Some 21,000 troops were drafted into eight different ports before the strike collapsed in early November. It proved a hollow victory. The strike eventually won the dockers an increase of three shillings a day, the biggest in their history.

On 6 January 1947, anger over the rejection, after nine months of talks, of a London lorry drivers’ claim for a 44-hour week led to an unofficial strike. In many respects, the dispute bore the hallmarks of the explosion in the docks: the exasperation with the negotiating machinery and TGWU officialdom, the emergence of a central rank and file strike committee, the rapid spreading of the strike throughout the country, and, of course, the use of troops.
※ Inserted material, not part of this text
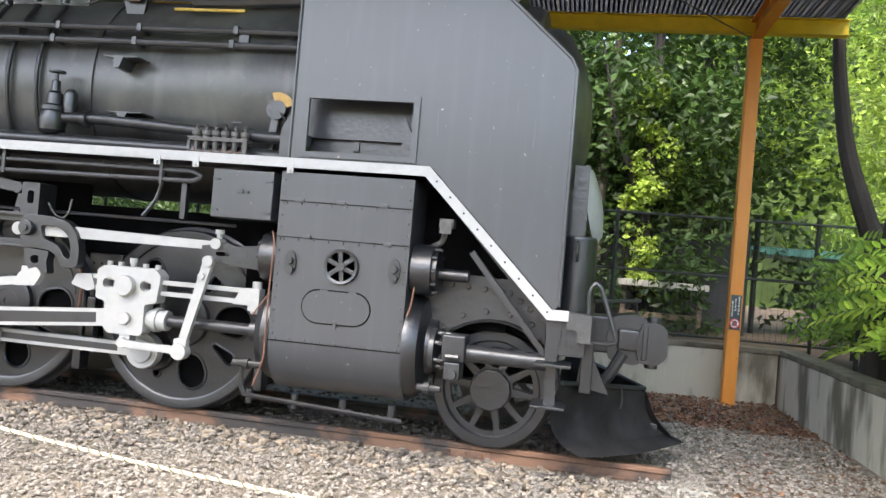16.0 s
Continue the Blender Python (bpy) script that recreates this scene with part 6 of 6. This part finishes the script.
def cloud(clumps, per, spread):
    """Leaf centres round clump centres, denser to the outside, with outward facings tipped up."""
    c = np.repeat(np.asarray(clumps, float), per, axis=0)
    d = rng.normal(size=c.shape)
    d /= np.linalg.norm(d, axis=1, keepdims=True)
    rad = spread * rng.uniform(0.25, 1.0, (len(c), 1)) ** 0.6
    p = c + d * rad * np.array([1, 1, 0.7])
    nrm = d * 0.6 + rng.normal(size=c.shape) * 0.5 + np.array([0, 0, 0.7])
    return p, nrm


def limb(bm, pts, r0, r1, seg=9):
    tube(bm, pts, r0, seg, 0.5, 6, taper=r1)


def tree(name_label, base, limbs, clumps, per, spread, size, leaf, bark, slim=0.45):
    t = thing("tree", base, name_label, "tree", "trees round the place")
    b = B()
    for pts, r0, r1 in limbs[:1]:
        limb(b, pts, r0, r1)
    part("trunk", b, bark, t)
    for pts, r0, r1 in limbs[1:]:
        b = B()
        limb(b, pts, r0, r1)
        part("branch", b, bark, t)
    if len(clumps):
        p, nrm = cloud(clumps, per, spread)
        ob = leaf_mesh("crown", p, nrm, size, leaf, slim)
        ob.parent = t
        ob.matrix_parent_inverse = Matrix.Translation(-Vector(base))
    return t


def scatter(n, lo, hi):
    return rng.uniform(lo, hi, (n, 3))


# forked tree on the bank beside the wall
tree("dark forked tree with spreading limbs and light green leaves", (20.25, 2.45, 0.6),
     [([(20.15, 2.4, 0.55), (20.2, 2.42, 1.4), (20.33, 2.47, 2.6), (20.35, 2.5, 3.1)], 0.20, 0.14),
      ([(20.3, 2.5, 2.7), (20.22, 2.62, 3.6), (20.15, 2.65, 4.6), (20.1, 2.8, 6.2)], 0.10, 0.06),
      ([(20.35, 2.45, 2.9), (20.9, 1.9, 3.6), (21.6, 1.3, 4.2), (22.1, 0.8, 4.9), (22.5, 0.3, 5.0)], 0.085, 0.04),
      ([(22.1, 0.8, 4.8), (22.2, 0.6, 5.4), (22.3, 0.6, 6.5)], 0.05, 0.03),
      ([(20.9, 1.95, 3.55), (21.3, 1.2, 3.8), (22.0, 0.2, 3.7)], 0.035, 0.015)],
     scatter(26, (19.8, 0, 5.0), (24, 5, 7.5)), 260, 0.8, 0.12, LEAFM, BARK, 0.35)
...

The strike threatened food supplies at a time of severe shortages and rationing – encouraged the government to take a hard line. Public hostility was fanned by the press.  On 13 January, troops were sent into Smithfield Market, the centre of the strike, provoking sympathy walk-outs in other major London markets and by nearly 10,000 London dockers. By 15 January, some 28,000 workers were out nationally and the possibility of a total stoppage throughout the country loomed. The Cabinet decided that the dispute should be put before a Joint Industrial Council specially created for the purpose. This done, the strike was called off and most of its major demands were eventually conceded.
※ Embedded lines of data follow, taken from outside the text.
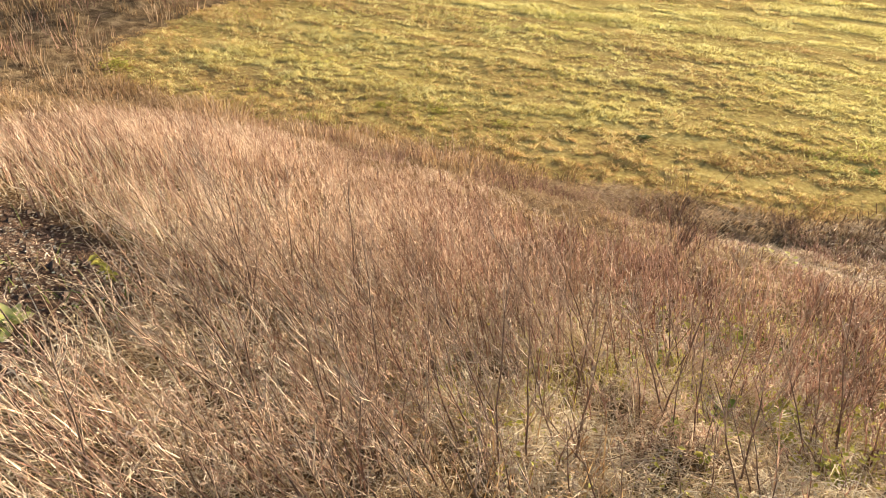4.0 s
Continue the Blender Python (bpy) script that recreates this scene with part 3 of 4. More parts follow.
stuff("reddish_rough_weeds", tussocks(1900, lambda x, y, s: far_left(x, y, s) * smooth(13, 19, np.hypot(x, y)), (-50, -9, -24, 8), 0.55, 0.016, 20, 0.5), RUSSET, "reddish brown dead weeds below the bank", "dead weeds")

# the mown field: short tufts in lanes, brown stubble along the edge
def sward(n, r0, r1, keep, tall, fan=(-34, 112)):
    r = np.exp(rng.uniform(math.log(r0), math.log(r1), n))
    a = np.radians(rng.uniform(*fan, n))
    x, y = -r * np.sin(a), r * np.cos(a)
    z, s, _ = lie(x, y)
    across, along = 0.83 * x - 0.56 * y, 0.56 * x + 0.83 * y
    lanes = 0.5 * drift(across, along * 0.12, 0.5, 31) + 0.35 * np.sin(2.1 * across + 1.5 * drift(x, y, 9.0, 40))
    far = np.clip(r / 16, 1, 3)
    fine = (0.7 * np.maximum(drift(x, y, 0.17, 32), drift(across, along * 0.75, 0.34, 37)) + 0.4 * drift(x, y, 0.09, 73)) * smooth(30, 18, r)
    broad = np.maximum(drift(across, along * 0.7, 0.42, 38), drift(across, along * 0.5, 0.8, 39)) * smooth(18, 30, r)
    clump = smooth(-0.3, 0.7, lanes * 0.35 + fine + broad - 0.1)
    ok = rng.rand(n) < keep(x, y, s) * (0.42 + 0.58 * clump)
    base = np.stack([x, y, z - 0.01], -1)[ok]
    k = ok.sum()
    h = tall * (0.36 + 1.15 * clump[ok]) * rng.uniform(0.5, 1.4, k) * far[ok] ** 0.4
    way = flat(rng, k) * rng.uniform(0.3, 1.2, k)[:, None] + [0.25, -0.1, 0.75]
    return slivers(base, base + way * h[:, None], 0.016 * (r[ok] / 11) ** 0.95 * rng.uniform(0.6, 1.4, k), flat(rng, k))


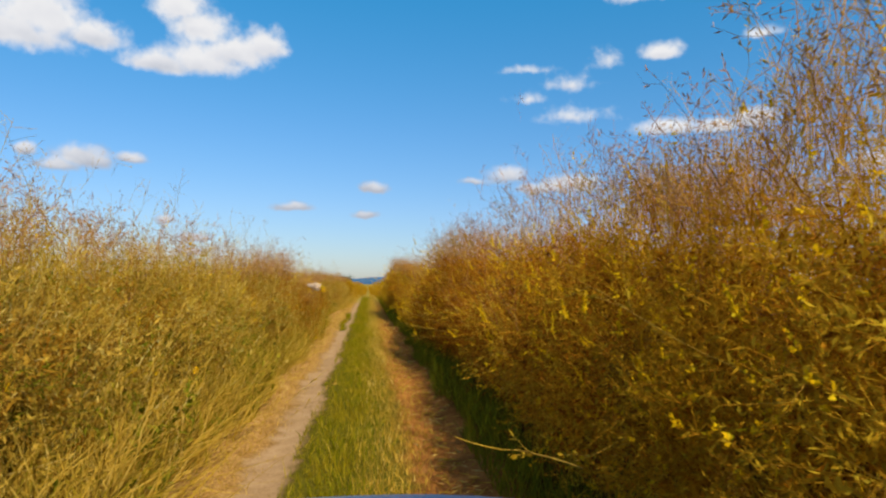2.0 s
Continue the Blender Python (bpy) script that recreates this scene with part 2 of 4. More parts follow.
# brown filler for solid lumps added inside the mounds to block sky and sun
def fill_core_lumps(g):
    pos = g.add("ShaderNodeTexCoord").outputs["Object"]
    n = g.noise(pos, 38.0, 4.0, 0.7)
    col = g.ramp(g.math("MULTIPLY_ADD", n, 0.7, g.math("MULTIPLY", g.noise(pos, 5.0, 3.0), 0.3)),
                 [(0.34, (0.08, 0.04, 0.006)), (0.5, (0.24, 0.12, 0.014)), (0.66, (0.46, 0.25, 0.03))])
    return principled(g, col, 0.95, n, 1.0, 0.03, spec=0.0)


CORE_FILLER = material("core_filler", fill_core_lumps)


def fill_ground(g):
    pos = g.add("ShaderNodeTexCoord").outputs["Object"]
    xyz = g.add("ShaderNodeSeparateXYZ", pos)
    broad = g.noise(pos, 0.7, 3.0)
    mid = g.noise(pos, 5.0, 4.0)
    fine = g.noise(pos, 42.0, 4.0, 0.65)
    x = g.math("ADD", xyz.outputs[0], g.math("ADD", g.math("MULTIPLY_ADD", broad, 0.36, -0.18), g.math("MULTIPLY_ADD", mid, 0.26, -0.13)))

    def band(lo, hi, soft=0.10):
        return g.math("MULTIPLY", g.step(x, lo - soft, lo + soft), g.step(x, hi - soft, hi + soft, 1.0, 0.0))
    litter = g.ramp(g.math("MULTIPLY_ADD", fine, 0.6, g.math("MULTIPLY", mid, 0.4)),
                    [(0.3, (0.03, 0.016, 0.003)), (0.5, (0.08, 0.042, 0.006)), (0.7, (0.17, 0.10, 0.014))])
    field = g.ramp(mid, [(0.35, (0.11, 0.055, 0.006)), (0.65, (0.24, 0.135, 0.012))])
    far = g.step(g.math("ABSOLUTE", xyz.outputs[0]), 4.0, 20.0)
    col = g.mix(far, litter, field)
    straw = g.ramp(g.math("MULTIPLY_ADD", fine, 0.7, g.math("MULTIPLY", mid, 0.3)),
                   [(0.34, (0.13, 0.062, 0.014)), (0.5, (0.33, 0.18, 0.05)), (0.66, (0.52, 0.33, 0.12))])
    col = g.mix(band(-1.80, -0.80, 0.20), col, straw)
    pale = g.ramp(g.math("MULTIPLY_ADD", fine, 0.5, g.math("MULTIPLY", mid, 0.5)),
                  [(0.3, (0.24, 0.145, 0.065)), (0.55, (0.36, 0.235, 0.12)), (0.75, (0.45, 0.315, 0.18))])
    col = g.mix(band(-0.84, -0.52, 0.08), col, pale)
    sod = g.ramp(fine, [(0.3, (0.045, 0.046, 0.004)), (0.7, (0.16, 0.13, 0.014))])
    col = g.mix(band(-0.50, 0.44, 0.07), col, sod)
    red = g.ramp(g.math("MULTIPLY_ADD", fine, 0.55, g.math("MULTIPLY", mid, 0.45)),
                 [(0.3, (0.11, 0.038, 0.009)), (0.52, (0.31, 0.125, 0.028)), (0.72, (0.50, 0.25, 0.065))])
    col = g.mix(band(0.36, 1.06, 0.12), col, red)
    meadow = g.ramp(mid, [(0.35, (0.16, 0.12, 0.02)), (0.65, (0.32, 0.24, 0.05))])
    col = g.mix(g.step(g.math("MULTIPLY_ADD", broad, 10.0, xyz.outputs[1]), 46.0, 66.0), col, meadow)
    return principled(g, col, 0.95, g.math("ADD", fine, mid), 0.7, 0.02, spec=0.0)


GROUND = material("track_soil", fill_ground)


def fill_hill(g):
    pos = g.add("ShaderNodeTexCoord").outputs["Object"]
    n = g.noise(pos, 0.012, 4.0)
    # the haze of distance is put into the base colour as blue
    return principled(g, g.ramp(n, [(0.35, (0.035, 0.085, 0.16)), (0.65, (0.06, 0.13, 0.22))]), 1.0, spec=0.0)


HILL = material("hazed_wooded_ridge", fill_hill)


def plain(name, color, rough, grain=400.0, metal=0.0, strength=0.15, spec=0.4):
    def fill(g):
        pos = g.add("ShaderNodeTexCoord").outputs["Object"]
        n, dust = g.noise(pos, grain, 2.0), g.noise(pos, 7.0, 4.0)
        lo, hi = tuple(c * 0.78 for c in color), tuple(min(1.0, c * 1.26) for c in color)
        mixed = g.math("MULTIPLY_ADD", g.noise(pos, grain * 0.35, 3.0, 0.7), 0.45, g.math("MULTIPLY", dust, 0.55))
        return principled(g, g.ramp(mixed, [(0.36, lo), (0.64, hi)]), rough, n, strength, 0.001, metal, spec)
    return material(name, fill)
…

On May Day 1947. Another dock strike was in progress, this time in Glasgow, where the threat of 500 redundancies had sparked the dispute. In London, 10,000 port workers, mostly members of the stevedores’ and lightermen’s unions, had come out in sympathy. Troops had been sent into Glasgow three weeks earlier. The committee drew up plans to use military labour in London, considered the declaration of a State of Emergency and agreed to warn the TUC that the government intended to prosecute the leaders of unofficial strikes. The measures were stillborn: the strike ended the next day.